The words of Ron Burgundy succinctly summarized yesterday afternoon’s market action: “that escalated quickly.”
It was an amazing example of the type of move that can occur in a thin market. Around midday, we were already noting the scope of the rally. With the S&P 500 (SPX) up 0.75% and Nasdaq 100 up 1.5%, we wrote:
[Tuesday] morning, we had a reminder of what can happen when an unexpected pair of economic reports hit thin markets.
Those indices advanced further, closing up 1.45% and 2.15% higher, respectively.
In a week when we were focusing on more widely watched reports like GDP, the PCE Core Deflator, and Nonfarm Payrolls, the JOLTS job openings report jolted stuporous markets into rally mode. Equities got plenty of assistance from big drops in bond yields, with the 2-year note falling 15 basis points, from 5.05% to 4.9%. That is a stunning move. The move in 10-year bonds was not too shabby either, with those yields dropping by “only” 8 bp. In turn, the lower yields led to a drop in the US dollar against many of its key peers, with the USDX index falling about 0.5% yesterday. On their own, those should have been sufficient to propel US stocks higher, since lower borrowing costs and weaker dollars are beneficial to US companies, especially multinationals with significant sales abroad.
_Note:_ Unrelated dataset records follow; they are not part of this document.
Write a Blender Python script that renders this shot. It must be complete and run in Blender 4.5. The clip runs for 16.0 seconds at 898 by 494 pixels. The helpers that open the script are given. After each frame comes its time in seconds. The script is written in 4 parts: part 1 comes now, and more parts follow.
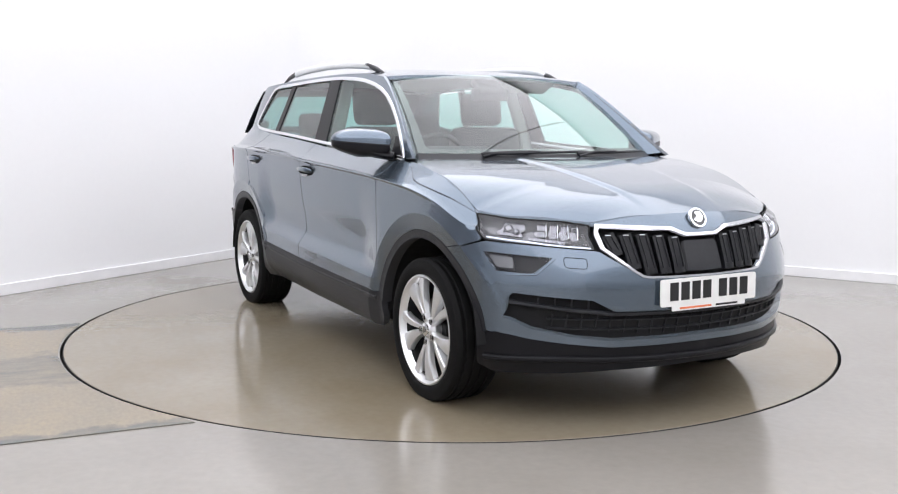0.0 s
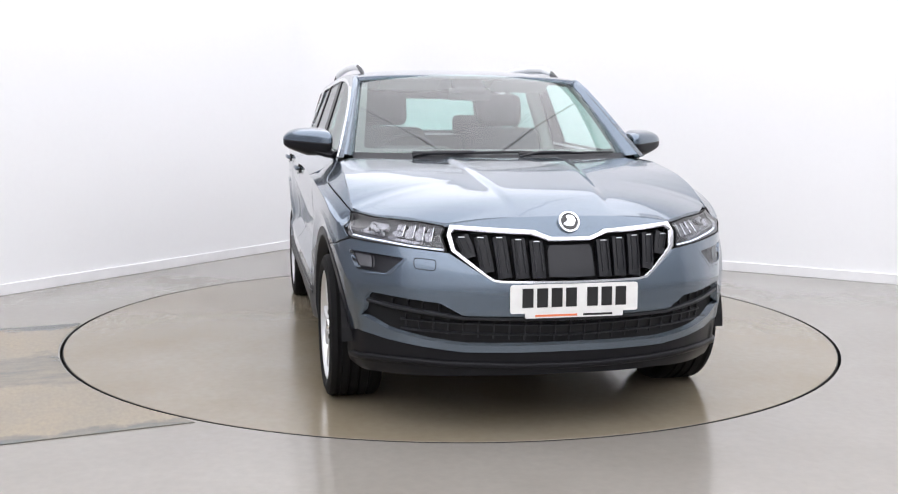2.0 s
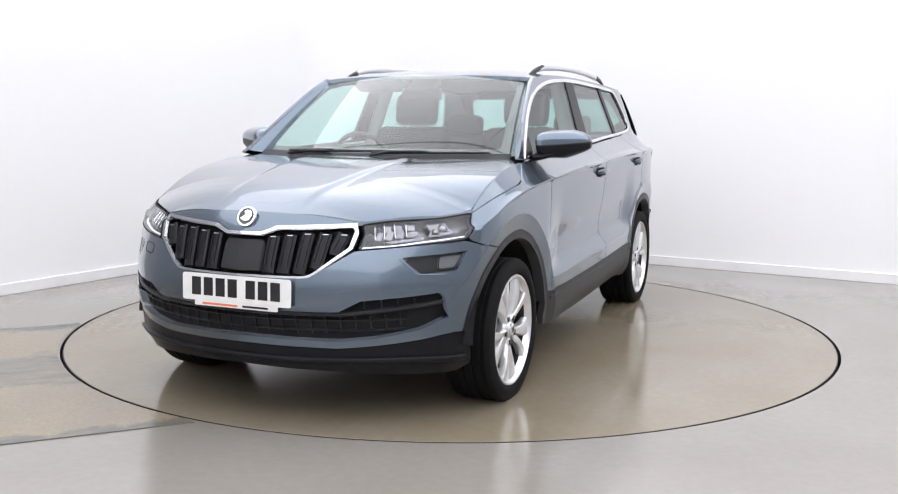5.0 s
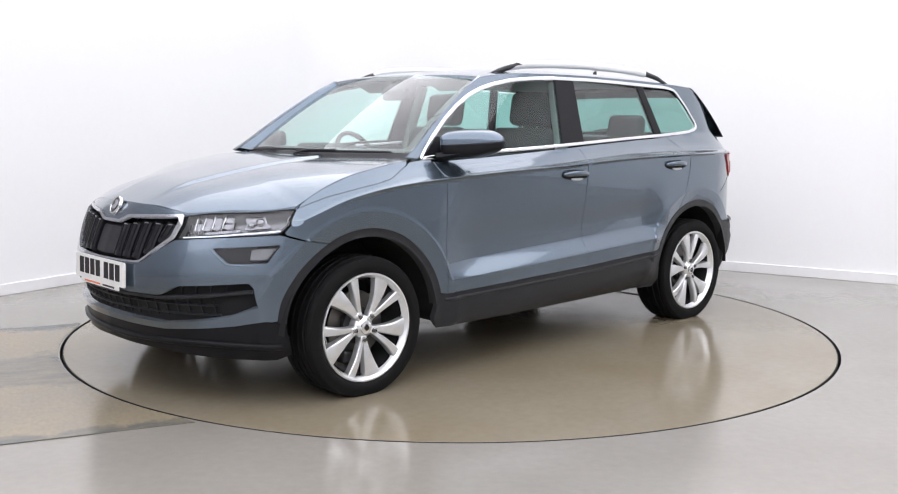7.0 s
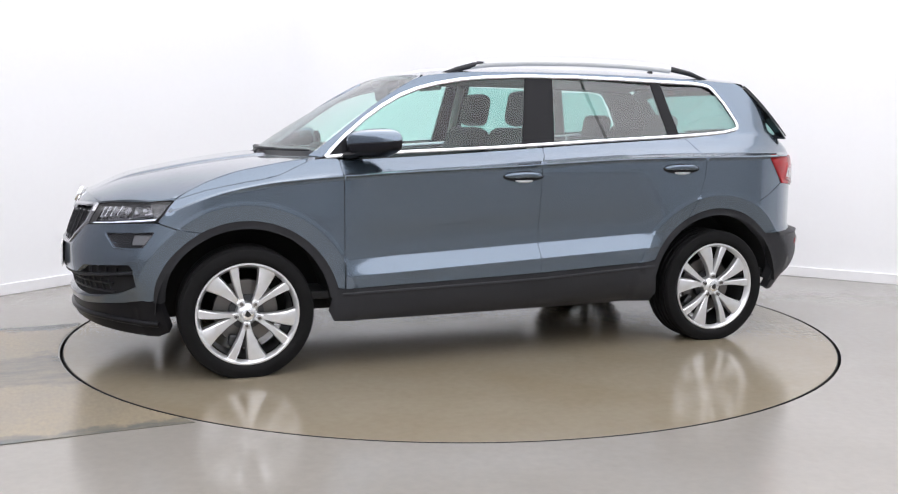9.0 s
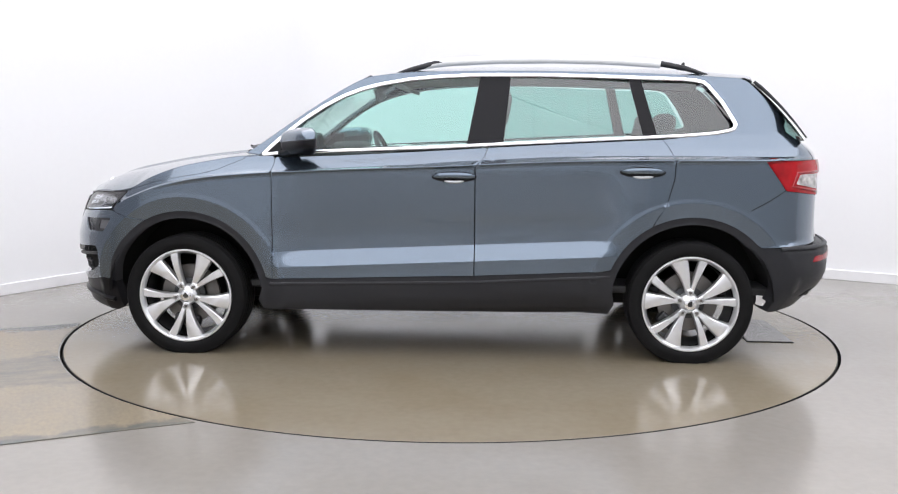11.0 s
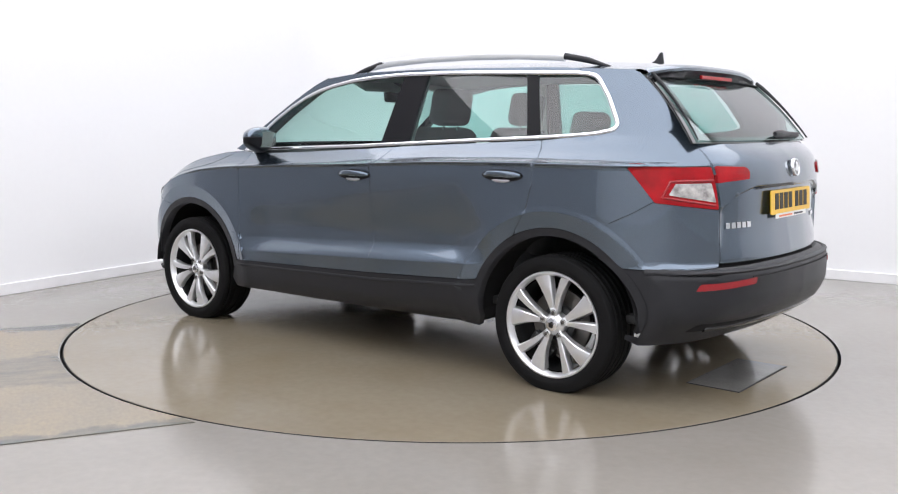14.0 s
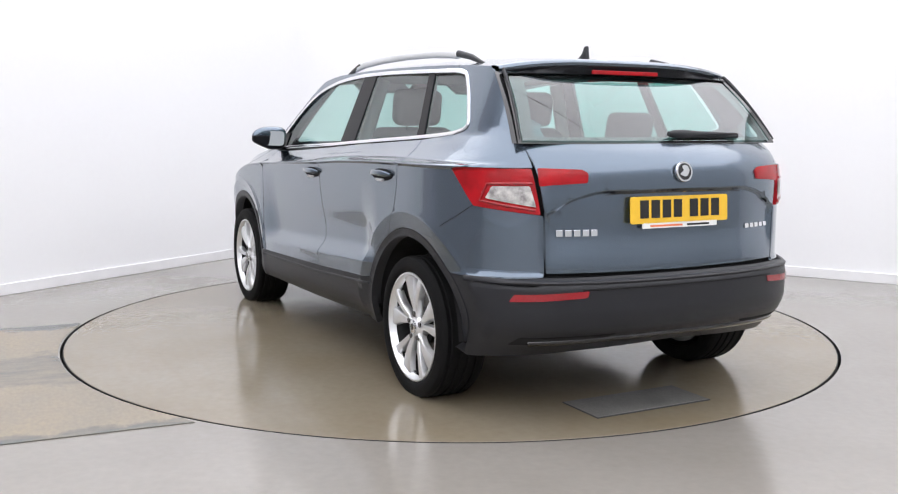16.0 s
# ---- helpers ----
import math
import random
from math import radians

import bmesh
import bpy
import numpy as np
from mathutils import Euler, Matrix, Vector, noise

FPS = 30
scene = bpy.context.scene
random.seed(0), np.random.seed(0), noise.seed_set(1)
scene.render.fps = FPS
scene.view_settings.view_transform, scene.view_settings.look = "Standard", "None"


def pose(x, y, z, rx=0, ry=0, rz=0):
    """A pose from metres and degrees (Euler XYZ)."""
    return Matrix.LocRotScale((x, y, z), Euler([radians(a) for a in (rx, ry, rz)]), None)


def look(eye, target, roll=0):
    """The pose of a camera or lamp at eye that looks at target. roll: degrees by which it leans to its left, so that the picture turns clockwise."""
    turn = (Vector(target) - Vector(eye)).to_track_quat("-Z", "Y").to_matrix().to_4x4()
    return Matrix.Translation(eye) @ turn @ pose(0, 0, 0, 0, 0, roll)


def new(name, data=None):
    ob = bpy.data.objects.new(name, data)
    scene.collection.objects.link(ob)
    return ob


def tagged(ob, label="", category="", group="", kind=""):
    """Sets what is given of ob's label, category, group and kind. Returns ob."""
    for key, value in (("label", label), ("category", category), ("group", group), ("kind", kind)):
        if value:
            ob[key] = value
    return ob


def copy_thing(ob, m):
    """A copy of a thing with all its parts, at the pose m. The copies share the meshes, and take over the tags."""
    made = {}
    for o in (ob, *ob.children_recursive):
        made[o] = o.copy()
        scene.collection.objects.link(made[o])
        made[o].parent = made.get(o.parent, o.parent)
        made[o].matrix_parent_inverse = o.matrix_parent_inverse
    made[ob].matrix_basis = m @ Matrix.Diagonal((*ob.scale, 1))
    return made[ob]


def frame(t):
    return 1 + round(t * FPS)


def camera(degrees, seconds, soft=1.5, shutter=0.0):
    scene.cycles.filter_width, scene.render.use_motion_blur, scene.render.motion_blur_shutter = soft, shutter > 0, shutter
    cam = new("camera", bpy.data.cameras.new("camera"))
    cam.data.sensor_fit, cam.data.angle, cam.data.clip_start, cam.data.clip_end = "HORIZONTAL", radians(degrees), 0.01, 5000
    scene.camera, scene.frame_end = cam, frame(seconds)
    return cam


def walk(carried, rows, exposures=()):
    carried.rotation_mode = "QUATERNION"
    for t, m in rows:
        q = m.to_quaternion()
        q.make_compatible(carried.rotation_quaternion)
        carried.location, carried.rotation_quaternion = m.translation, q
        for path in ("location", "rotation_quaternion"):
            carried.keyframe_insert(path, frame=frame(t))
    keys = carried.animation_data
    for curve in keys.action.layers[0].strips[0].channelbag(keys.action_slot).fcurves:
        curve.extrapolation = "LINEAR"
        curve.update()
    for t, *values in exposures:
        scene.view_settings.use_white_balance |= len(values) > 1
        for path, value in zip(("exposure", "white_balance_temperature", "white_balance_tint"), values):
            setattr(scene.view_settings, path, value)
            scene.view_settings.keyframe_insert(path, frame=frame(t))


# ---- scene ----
from mathutils.geometry import delaunay_2d_cdt

# ------------------------------------------------------------------ camera
cam = camera(50.12, 16.0, soft=1.15)
EYE, YAW, PITCH, ROLL = (0.0, -5.808, 1.221), -0.117, -7.305, 0.424
AIM = (EYE[0] + math.sin(radians(YAW)) * math.cos(radians(PITCH)),
       EYE[1] + math.cos(radians(YAW)) * math.cos(radians(PITCH)), EYE[2] + math.sin(radians(PITCH)))
walk(cam, [(0.0, look(EYE, AIM, ROLL)), (16.0, look(EYE, AIM, ROLL))])

# ------------------------------------------------------------------ light
EXPOSURE = 0.0
scene.view_settings.exposure = EXPOSURE
world = bpy.data.worlds.new("world")
scene.world = world
world.use_nodes = True
world.node_tree.nodes["Background"].inputs[0].default_value = (0.75, 0.85, 1.0, 1)
world.node_tree.nodes["Background"].inputs[1].default_value = 0.1
PANEL_POWER = 2.02


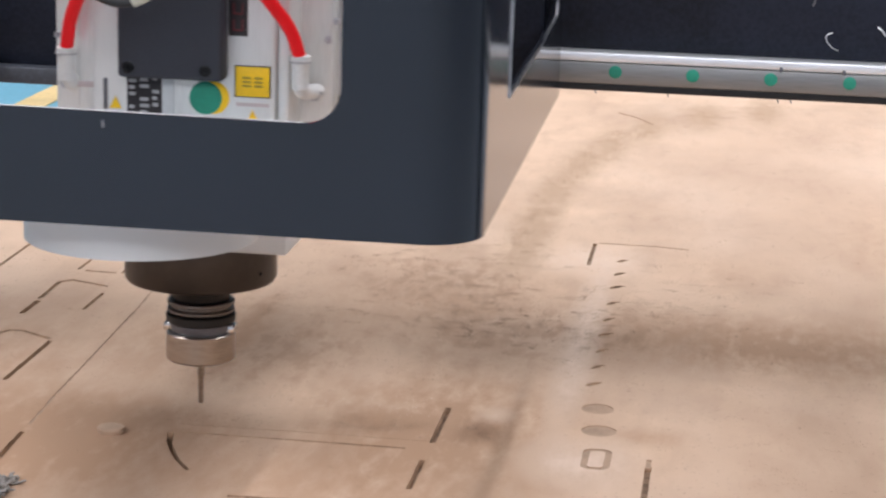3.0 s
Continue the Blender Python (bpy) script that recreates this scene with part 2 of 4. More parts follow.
def lathe(profile, cx=0.0, cy=0.0, seg=48, bm=None, m=None):
    """Rings (radius, z) turned round the upright axis; a radius of 0 closes an end."""
    bm = bm or bmesh.new()
    rings = []
    for r, z in profile:
        if r <= 0:
            rings.append([bm.verts.new((cx, cy, z))])
        else:
            rings.append([bm.verts.new((cx + r * math.cos(2 * math.pi * i / seg), cy + r * math.sin(2 * math.pi * i / seg), z)) for i in range(seg)])
    for a, b in zip(rings, rings[1:]):
        for i in range(seg):
            j = (i + 1) % seg
            if len(a) == 1 and len(b) > 1:
                bm.faces.new((a[0], b[i], b[j]))
            elif len(b) == 1 and len(a) > 1:
                bm.faces.new((a[i], a[j], b[0]))
            elif len(a) > 1:
                bm.faces.new((a[i], a[j], b[j], b[i]))
    if m is not None:
        bmesh.ops.transform(bm, matrix=m, verts=bm.verts[:])
    return bm


def curve_points(pts, n=10):
    """Catmull-Rom points through pts."""
    p = [Vector(q) for q in pts]
    p = [2 * p[0] - p[1]] + p + [2 * p[-1] - p[-2]]
    out = []
    for i in range(1, len(p) - 2):
        a, b, c, d = p[i - 1:i + 3]
        for k in range(n):
            t = k / n
            out.append(0.5 * (2 * b + (c - a) * t + (2 * a - 5 * b + 4 * c - d) * t * t + (3 * b - a - 3 * c + d) * t ** 3))
    return out + [p[-2]]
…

But if you throw a bit of good news into a thin US equity market, the positive vibes can take on a life of their own. We have seen several times this year how equity market rallies can become turbocharged. One recurring theme of this market environment is that speculators are primed to pounce on modest rallies and push them higher throughout the day. Zero-dated (0DTE) options have certainly abetted some of the one-day upswings since they provide ready opportunities for aggressive traders. As we noted in a recent podcast:
I think there is the potential for sort of one day, not gonna say hiccups even, but exacerbated moves on an intraday [basis]. And I do think we’ve seen that particularly on some of the big upside days.
That said, I’m not inclined to agree with those who might be inclined to blame 0DTE options for the extension of yesterday’s rally. The rally would have been powerful no matter what. Was it overdone? Perhaps, but the normally staid world of short-term fixed income had a seismic shift in a manner that benefitted equities. Even if that was abetted by thinly staffed bond trading desks, a substantial move in rates and currencies should have boosted stocks.
We’ll learn over the coming days whether the moves in various asset classes are indeed sustainable. As of now, the dollar index is about 0.4% lower, Treasury bond yields are down about 2-3 bp across the yield curve, and equity indices are up about 0.4%. Neither the second-quarter GDP revision from 2.4% to 2.1%, the mixed August ADP Employment report (177k vs 195k expected, but with a revision from 324k to 371k), nor the stronger than expected July Pending Home Sales report (+0.9% vs -1.0% exp) proved to be sufficient to derail yesterday’s activity. We’ll see if that holds true tomorrow when we will learn whether the Federal Reserve’s preferred inflation measure, the PCE Core Deflator, meets, exceeds, or misses the 0.2% month-over-month consensus rise for July. And we have a further test on Friday when the August Nonfarm Payrolls (+170k exp) and Unemployment Rate (3.5% exp) are released.
We stand by the points raised in the conclusion of yesterday’s piece:
[Tuesday’s] jump is another reminder that liquidity considerations are more important to stock traders than the health of the economy. The market is reacting positively to reports that point to economic weakness. In theory, economic health is a key element for positive stock prices. In reality, traders are willing to sacrifice economic growth if it brings them another hit of the monetary accommodation that they truly crave.
The takeaway for the rest of this week is that markets can respond very aggressively to economic reports. But of course, we don’t know if the plethora of upcoming reports will be market-friendly or not. Volatility markets seem to believe that today’s numbers are the start of a trend, with VIX dropping to levels not seen since the start of August. Remember, volatility is non-directional – upward moves count exactly the same as downward moves – but volatility indices tend to reflect the market’s mood. The mood has brightened today, even if the economic picture hasn’t.
The markets’ mood remains relatively bright this morning, though hardly euphoric. And with VIX falling further, to a current 14.10 level, it is clear that there is little demand for protection from suddenly sanguine equity investors. Let’s see how that pans out over the rest of the week.